ACHIEVE. BELIEVE. RECEIVE.

If you want to achieve a dream, you must believe in yourself and be selfish in your determination to receive that dream.

What this meant to me was, If I have a dream to be that true role model, then I had to believe that I could be “her” and selfishly let go of things or people who weren't allowing me to get to the goal of becoming “her”. I had to only care about my goals and my happiness and not worry about what others were thinking and what other “wanted” me to do. I had a bigger goal for myself and I had to get that goal by any means necessary.

That meant getting rid of friends and family who didn’t support me. That meant getting rid of my negative thinking and doubts about myself. That meant focusing on nothing else but what brings me positivity and empowerment. Nothing meant more to me than to have my businesses succeed and my personal life aligned with all my goals.

I found a vision and purpose in my life and that was to lead with a mission and not by sight.

LEAD WITH A MISSION AND NOT BY SIGHT

Don’t focus on just what you see is a success. Focus and obtain truly what it means to be a success. I realized that all the things that put me down were the fact that I physically couldn’t SEE my success. I had an idea that if I don’t have a car, a nice purse, a nice phone, or outfit that I was not successful. Instead, I began to realize that success doesn’t depend on numbers or society, success depends on YOU!!!!! You are the measure of your success. Not society. Not social media. Not these companies who tell you that you’re not keeping up with the “trend” if you don’t have their latest product. It’s impossible to “keep up with the Jones’s”. How can I be a keep up with the Joneses if my last name is not even Jones? It’s IMPOSSIBLE!!!! Leading with a mission requires you to be you, love you, and own everything about you. As bad and hard as my depression was, I had to do something. I began to argue internally with myself EVERY TIME a negative thought popped up.

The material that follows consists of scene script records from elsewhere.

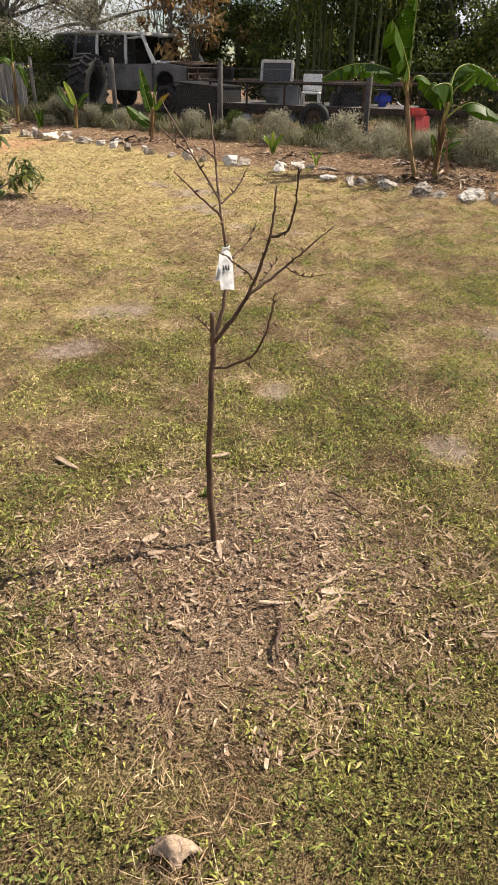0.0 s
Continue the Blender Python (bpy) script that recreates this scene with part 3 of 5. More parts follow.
# ---- chain-link fence ----
def make_fence():
    fence = thing("chain_link_fence", 0, 0, 0, "chain-link fence on weathered posts, overgrown with dry weeds", "fence", kind="structure")
    rng = np.random.default_rng(5)
    high = 1.28
    for k, (x, y) in enumerate(FENCE):
        bm = bmesh.new()
        lx, ly = rng.normal() * 0.02, rng.normal() * 0.02
        r = 0.055 if k in (4, 5, 6) else 0.045
        tube(bm, [(x, y, -0.15), (x, y, 0.5), (x + lx, y + ly, high + 0.12), (x + lx, y + ly, high + 0.14)], [r, r * 0.97, r * 0.93, r * 0.6], 9)
        part("post", bm, M_POST, fence)
    for (ax, ay), (bx, by) in zip(FENCE, FENCE[1:]):
        a, b = Vector((ax, ay, 0)), Vector((bx, by, 0))
        n = int((b - a).length / 0.058)
        rows, rise = 21, (high - 0.06) / 20
        off = Vector((b.y - a.y, a.x - b.x, 0)).normalized() * 0.06
        k, j = np.meshgrid(np.arange(n), np.arange(rows), indexing="ij")
        s = (k + 0.5 * (j % 2) * np.where(k % 2, 1, 1)) / n
        strands = []
        for flip in (0, 1):
            s = (k + (0.5 if not flip else -0.5) * (j % 2)) / n
            p = np.stack([ax + (bx - ax) * s + off.x, ay + (by - ay) * s + off.y, 0.06 + rise * j + 0 * s], -1)
            lo, hi = p[:, :-1].reshape(-1, 3), p[:, 1:].reshape(-1, 3)
            d = hi - lo
            w = np.cross(d, [off.x, off.y, 0])
            w = w / np.linalg.norm(w, axis=1)[:, None] * 0.0012
            o = np.array([off.x, off.y, 0]) / off.length * 0.0012
            strands += [np.stack([lo - w, lo + w, hi - w, hi + w], 1), np.stack([lo - o, lo + o, hi - o, hi + o], 1)]
        ob = quads("wire_mesh", np.concatenate(strands), 4, M_WIRE, fence)
        for z in (high - 0.02, 0.08):
            bm = bmesh.new()
            tube(bm, [(ax + off.x, ay + off.y, z), (bx + off.x, by + off.y, z)], [0.004, 0.004], 5)
            part("tension_wire", bm, M_WIRE, fence)


make_fence()


def make_boards():
    """A stretch of grey boards leaning along the far part of the fence."""
    boards = thing("board_panel", -6.6, 20.75, 0, "row of grey weathered boards along the fence", "fence panel")
    boards.rotation_euler = (0, 0, radians(143.7))
    rng = np.random.default_rng(9)
    for k in range(17):
        bm = bmesh.new()
        h = 1.2 + 0.08 * rng.random()
        box(bm, (0.135, 0.02, h), (0.15 * k - 0.4, rng.normal() * 0.006, h / 2), Euler((0, rng.normal() * 0.015, 0)).to_matrix().to_4x4(), 0.004)
        part("board", bm, M_BOARD, boards, smooth=False)


make_boards()


# ---- wrecked car and scrap behind the fence ----
def sheet(bm, pts, thick):
    """A flat panel from its outline, given thickness along its normal."""
    vs = [bm.verts.new(p) for p in pts]
    f = bm.faces.new(vs)
    f.normal_update()
    n = f.normal.copy()
    r = bmesh.ops.extrude_face_region(bm, geom=[f])
    bmesh.ops.translate(bm, vec=-n * thick, verts=[v for v in r["geom"] if isinstance(v, bmesh.types.BMVert)])


def bars(bm, pts, size):
    """A square bar along points."""
    tube(bm, pts, [size] * len(pts), 4)


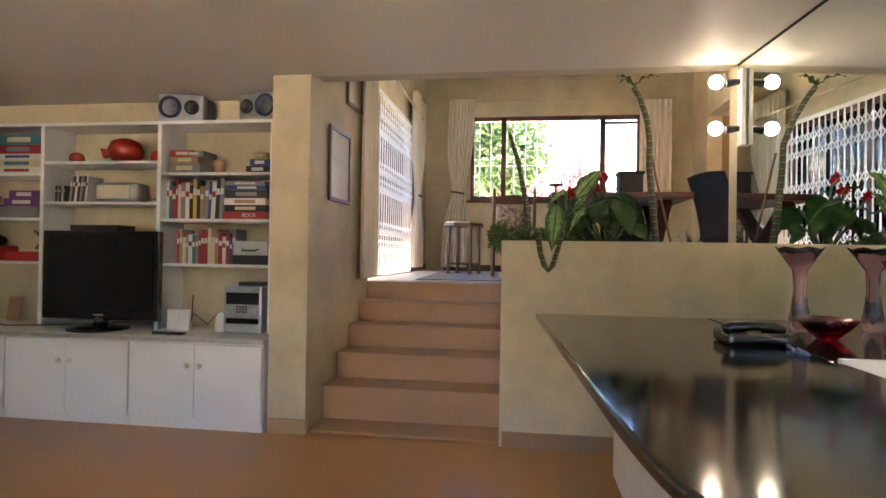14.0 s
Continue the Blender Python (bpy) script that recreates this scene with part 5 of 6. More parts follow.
# white base cupboards: three units with two doors each, then their worktop
CYS = (3.54, 4.52, 5.49, 6.47)
for a, b in zip(CYS, CYS[1:]):
    u = thing("base_cupboard", "white laminate base cupboard with two doors", "cupboard", "cupboards under the shelves")
    bm = B()
    box(bm, 11.73, 12.30, a + 0.003, b - 0.003, IN_Z, 0.655)
    part("body", bm, M_CUPBOARD, u)
    bm = B()
    box(bm, 11.725, 11.73, a + 0.003, b - 0.003, IN_Z, 0.13, 0.002)
    part("plinth", bm, M_CUPBOARD, u)
    mid = (a + b) / 2
    for y0, y1, ky in ((a + 0.006, mid - 0.003, mid - 0.045), (mid + 0.003, b - 0.006, mid + 0.045)):
        bm = B()
        box(bm, 11.708, 11.728, y0, y1, 0.135, 0.645, 0.003)
        d = part("door", bm, M_CUPBOARD, u)
        bm = B()
        lathe(bm, [(0.0, 0.034), (0.012, 0.032), (0.019, 0.022), (0.017, 0.012), (0.008, 0.008), (0.008, 0.0)], (0, 0, 0), 14)
        bmesh.ops.transform(bm, matrix=pose(11.708, ky, 0.50, 0, -90, 0), verts=bm.verts)
        part("knob", bm, M_PAPER, d, "cream round knob", smooth=True)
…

Me: How will I do this? I’m so overwhelmed. I don’t have enough time. No one will buy from me. No one will support me.

New Me: Create a plan. Schedule task in your planner. Set reminders. Be realistic with yourself to obtain this goal. Don’t worry about who will buy from you. The right person will see your brand and love everything about it. No one has to support you but you. As long as you got you, that’s all that matters.

I did this constantly with myself. No one was taking or stealing the joy I brought to myself and I knew I was worth it. I knew what my brand had to offer to people and it was something I was passionate about and loved. I had created something I fell in love with. It didn’t matter if I didn’t please or intrigue everyone. I am doing what I said I wanted to do a long time ago and no one can stop that.

Suddenly I began to receive an abundance of orders, followers, and other women telling me how I inspire and encourage them. How did I come from depressed to blessed so quickly? Are these women really telling the truth? Are my eyes deceiving me? NO! I really did receive my dream. I really did achieve this goal of inner peace and happiness. I really did believe in myself and begin to produce greatness. I put my heart, soul, sweat, and tears into my businesses and by grinding hard, focusing on omitting out the negative thinking, I gained a new meaning to life and my business.

Here I am today, owner of three business, a mentor, a proud mom, and survivor of suicide and severe depression. In 2017, I began to empower, uplift, and motivate other women to achieve, believe, and receive their life goals. I work with women of all walks of life to grab their business by the horns and ride that bad boy all the way till the wheels fall off. It’s not about giving up. It’s not about having doubts. It’s not about listening to those naysayers and negative thoughts. It’s about wanting personal success so badly that you do nothing but execute plans to achieve it. In that belief, you receive every blessing you dreamed of and then some. I told myself to never give up my daydream and here I am now, three years later. Living my dream and walking in my purpose.